The Space Shuttle, like the planetary probes, faced the problem that there really wasn’t much to do up there. For a while NASA talked about how we were going to have factories in space to make ball bearings. They didn’t believe it: When it costs $20-30K per pound to put stuff in orbit, you have to have a pretty lively markup to make a profit. Congress bought the idea, though. That’s what counted.
Now, the trick to achieving funding immortality is, first, to get the country used to paying. In politics, the customary is indistinguishable from the reasonable. Next, you slowly let your boondoggle fade from the papers, so everybody forgets about it. The Shuttle was big news for about three launches.

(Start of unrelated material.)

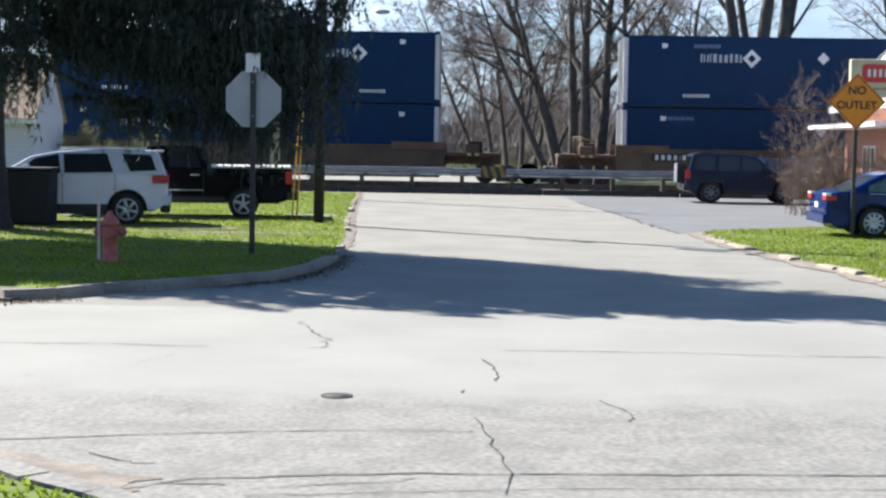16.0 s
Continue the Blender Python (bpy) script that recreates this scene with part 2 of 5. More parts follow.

Then it was back with truss ads and inner-city murders.
For a while, life was all ham hocks and home fries. Salaries flowed. Research funds overflowed. Then the Shuttle began to get old. It used Sixties technology. If you found the thing in a Neanderthal cave, amid gnawed bones and old teeth, it would look about right. NASA needed a new Brass Ring to chase.
Enter the Space Station.
Most folk needed a Space Station like they needed a rabid raccoon or doughnuts with mustard on them. People had lived whole lives without a space station, and it hadn’t hurt them any. Mostly it would just spin like a hamster wheel and cost money. But engineers still needed jobs. So we set to work on it. To improve efficiency, we got the Russians to build some of it. That always helps efficiency.
So now the thing is going up, in chunks and fragments, and nobody cares. Ask the average joe whether we even have a Space Station.
“Er . . . ah . . . heh.”
What’s it for?
“Well, it’s, ah, up there. If it is.”
Next — this is being plotted — we’ll be told we need to send men to Mars. Unexpectedly, this will cost a bunch of money and require lots of mathematicians. It will, however, teach us about weather on Earth.
Know what Mars has? Rocks. Pink ones, like half of Arizona. I’d still sell’em to the gummint for a quarter each.